MP for Brentford & Isleworth Ruth Cadbury, also co-chair of the all party parliamentary group on cycling, was joined by three other MPs to talk to David Cameron about tackling the dangers of cycling in the aftermath of the recent death of a cyclist hit by a lorry in central London - the eighth to be killed on London roads this year.
During the brief 20-minute meeting, Mr Cameron expressed his worry over the current safety conditions for cyclists and agreed to ask the Secretary of State for Transport to explore measures to make roads safer for bike riders.
The suggestions made by Mr Cameron include looking at evidence from other cities which have some form of lorry ban; staggered light phasing at junctions; design improvements for construction vehicles; enforcement of mandatory lorry safety features; and improvements to roads and junctions for safety of pedestrians and cyclists.
Ms Cadbury said: "The Prime Minister shared our concerns over the number of cyclists that have been killed and seriously injured by HGVs, mainly from the construction industry and I feel that he will now encourage ministers to seriously explore measures to reduce these incidents.

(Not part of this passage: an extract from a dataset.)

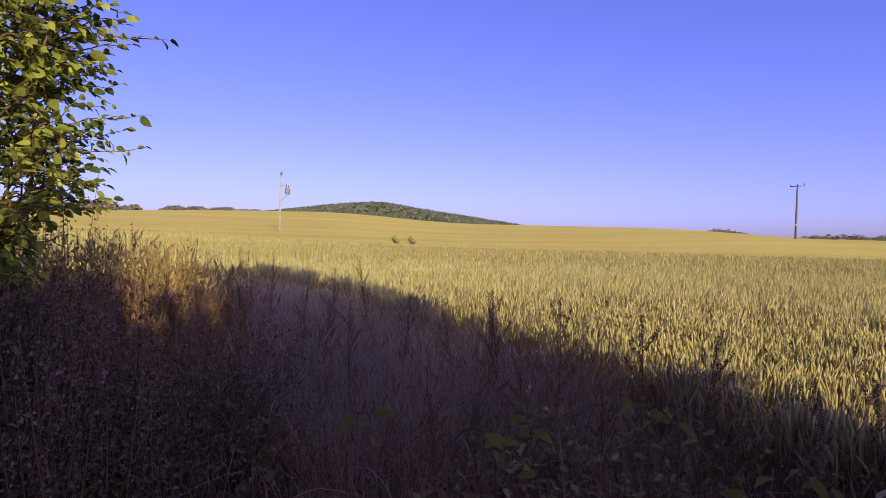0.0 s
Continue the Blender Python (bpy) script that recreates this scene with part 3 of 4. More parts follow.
# heights fitted to the shadow's edge; some shrubs added only to darken the ground
HEDGE = [(-9.4, 11.4, 2.2, 2.6, 0), (-7.8, 7.6, 2.2, 2.6, 0), (-6.2, 4.4, 2.3, 2.6, 0), (-5.0, 2.4, 2.6, 2.4, 0), (-4.2, 0.7, 3.2, 2.4, 0), (-3.0, -0.8, 4.4, 2.3, 0), (-1.7, -1.7, 5.1, 2.2, 0), (-0.75, -2.4, 4.45, 2.0, 0), (0.2, -2.9, 4.1, 2.0, 0), (1.05, -3.2, 4.4, 1.8, 0),
         (1.9, -3.4, 4.5, 2.0, 0), (3.1, -2.8, 3.0, 1.6, 0), (3.6, -4.4, 9.1, 3.2, 0.2), (4.9, -5.1, 5.4, 1.4, 0), (5.6, -5.3, 4.6, 1.3, 0), (6.3, -5.55, 4.05, 1.4, 0), (7.1, -5.85, 3.7, 1.4, 0), (7.9, -6.1, 3.45, 1.4, 0), (8.6, -6.4, 3.3, 1.3, 0), (9.2, -6.65, 3.2, 1.1, 0),
         (10.3, -7.1, 1.8, 1.5, 0), (11.5, -7.8, 1.7, 1.6, 0), (13.0, -8.6, 1.7, 1.8, 0), (15.0, -9.6, 1.7, 2.2, 0), (17.2, -10.9, 1.8, 2.4, 0), (19.6, -12.2, 1.8, 2.6, 0), (22.4, -13.8, 1.9, 2.8, 0), (26.0, -15.8, 2.0, 3.4, 0)]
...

"I want to see more people cycling more often. In order for this to happen, people need to feel safe on the roads.
"These measures would only require a relatively small amount of money – but would save lives. And it requires leadership from central government."
Ms Cadbury was joined by Ben Bradshaw MP, Alex Chalk MP and Dr Sarah Wollaston MP at the meeting on Wednesday (July 15).

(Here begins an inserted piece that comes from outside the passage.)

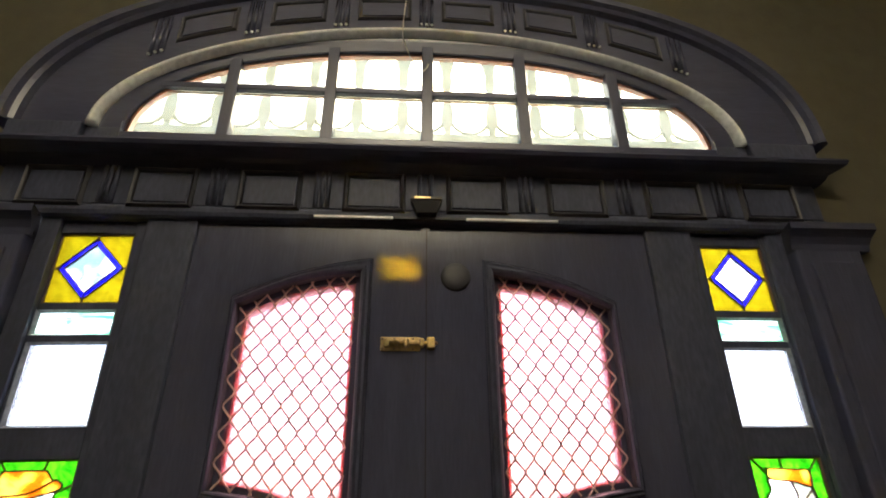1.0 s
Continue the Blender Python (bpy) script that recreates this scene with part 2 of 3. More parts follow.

Mr Bradshaw, who first raised the issue during Prime Minister's Questions in Parliament, added: "Our major cities have a lamentable record both for levels of cycling and for cycle safety compared to those of our European neighbours, and it would take very little public investment to make a big improvement in the climate for cycling."
Dr Wollaston, who also chairs the Health Select Committee, added: "Six out of seven of the deaths in London have been women killed by construction lorries at junctions.
"It's so important that women are not deterred from cycling on safety grounds and there is far more that can be done to reduce the risks."
The MPs will be meeting with the Transport Secretary to discuss the issues in more detail.